Serena Williams made it to the first three grand slam finals of the season, winning a seventh Wimbledon title before losing in the semifinals here. But she turns 35 this month and a decline is inevitable. The five-times grand slam champion Maria Sharapova has been sidelined on a two-year doping ban. Victoria Azarenka, a winner of two major titles, is pregnant and taking a leave of absence. Garbine Muguruza, who looked like a world beater after her Roland Garros breakthrough, crashed out at Wimbledon and the US Open. The next wave of players, including Simona Halep, Agnieszka Radwanska, Madison Keys, Eugenie Bouchard, have yet to break through for a major title.
That leaves Kerber, the oldest player to make her debut at No1, as the woman to beat. It has been quite a turnaround for a player who did not play into the second week at any of the four grand slams last year. Kerber recommitted herself to her fitness and developed power – particularly on the forehand side – that elevated her game beyond garden-variety counterpunching.
“I was really trying to improve a lot of things. First of all my fitness and then to being more aggressive and go for it when I have the chance,” she said. “I really tried to play more intensely in practice and not play like maybe two, three hours just like that. I just go to court and spend a lot of hours as well on gym, or just make a lot of sprints and movement. That’s what I changed, especially in the pre-season.”

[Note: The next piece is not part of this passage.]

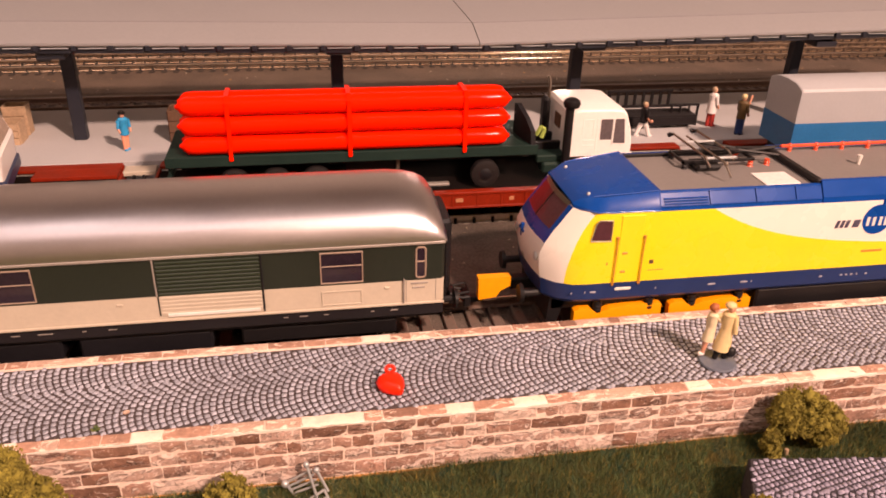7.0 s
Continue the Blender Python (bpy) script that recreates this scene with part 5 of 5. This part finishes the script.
def arc_places(x0, x1, y0, y1, crease, span, bow, drift=0.0, pitch=PITCH, step=STONE_STEP):
    """Centres and turns of cobbles in arcs that bow to the left, meeting at creases; drift lets the creases run aslant."""
    out = []
    lo = int(math.floor((y0 - crease) / span)) - 1
    hi = int(math.ceil((y1 - crease) / span)) + 1
    for b in range(lo, hi):
        k0, k1 = int((x0 - 8) / pitch), int((x1 + 12) / pitch)
        for k in range(k0, k1):
            u = -0.5 + 0.03 * ((k * 7) % 3 - 1)
            while u < 0.5:
                slope = 8 * bow * u / span
                du = step / math.hypot(1, slope) / span
                uc = u + du * 0.5
                if uc > 0.52:
                    break
                x = k * pitch + (b % 2) * 0.5 * pitch - bow * (1 - (2 * uc) ** 2)
                y = crease + drift * x + (b + uc + 0.5) * span
                if x0 < x < x1 and y0 < y < y1:
                    out.append((x, y, -math.atan(8 * bow * uc / span), 1 / math.hypot(1, slope)))
                u += du
    return out


def lay(parent, places, top, near, matrix=None, meshes=None, joined=None, size=1.0):
    """The nearest cobbles are pieces of their own, the rest one joined part."""
    r = random.Random(77)
    rest = Geo()
    mats = matrix or Matrix()
    turn = mats.to_euler().z
    made = 0
    for x, y, a, narrow in places:
        sx, sy = r.uniform(0.90, 1.06) * (0.62 + 0.38 * narrow) * size, r.uniform(0.92, 1.04) * size
        z = top - 0.35 + r.uniform(-0.08, 0.08)
        p = mats @ Vector((x, y, 0))
        a += turn + r.uniform(-0.1, 0.1)
        v = r.randrange(6)
        if near(p.x, p.y) and made < 300:
            shared("cobble", (meshes or cob)[v][0], parent, p.x, p.y, z, a, (sx, sy, 1))
            made += 1
        else:
            rest.m = pose(p.x, p.y, z, 0, 0, math.degrees(a)) @ Matrix.Diagonal((sx, sy, 1, 1))
            rest.add(cob[v][1].v, cob[v][1].f)
    ob = part("cobbles", rest, [joined or COBBLE_ALL], parent, "grey cobbles laid in arcs", smooth=60)
    ob["kind"] = "stuff"
    return ob


# two sheets of paving that meet beside the figures
lay(walkway, arc_places(-190, 30.4, -48.0, -22.0, -29.6, 18.6, 2.9, 0.021) + arc_places(30.1, 190, -48.0, -22.0, -49.2, 27.0, 3.7, 0.012), WALK_TOP, lambda x, y: -50 < x < 0)
lilac = [cobble_mesh("cobble", SLAB_COBBLE, 60 + k) for k in range(6)]
lay(slab, [p for p in arc_places(-20, 90, -40, -0.5, -11.0, 15.0, 2.0, 0.0, 1.36, 1.42) if p[0] > 0.335 * p[1] + 0.5], -2.0, lambda x, y: y > -80 and x < 84, slab_m, lilac, SLAB_COBBLE_ALL, 0.83)
for ob in list(slab.children):
    if ob.name.startswith("cobble"):
        ob.matrix_parent_inverse = Matrix.Translation(-slab.location)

Those dividends paid off royally in Saturday’s third-set pressure cooker. And by not backing into the top ranking – by taking it on merit with a stirring performance on Saturday afternoon in Queens – she’s validated her place atop the table.
“I think I’m ready to have this pressure on my shoulder, because I think I get used to all of this, especially after my first grand slam in Australia,” Kerber said.
“I had so much pressure after the title. And to being No1, of course now everybody will try to beat me and have nothing to lose. I will try to take this challenge, because it will be a little bit new situation for me. But at the end, I was always practicing and working hard to be No1. Now I can also take the next step and try to stay as long as I can there.”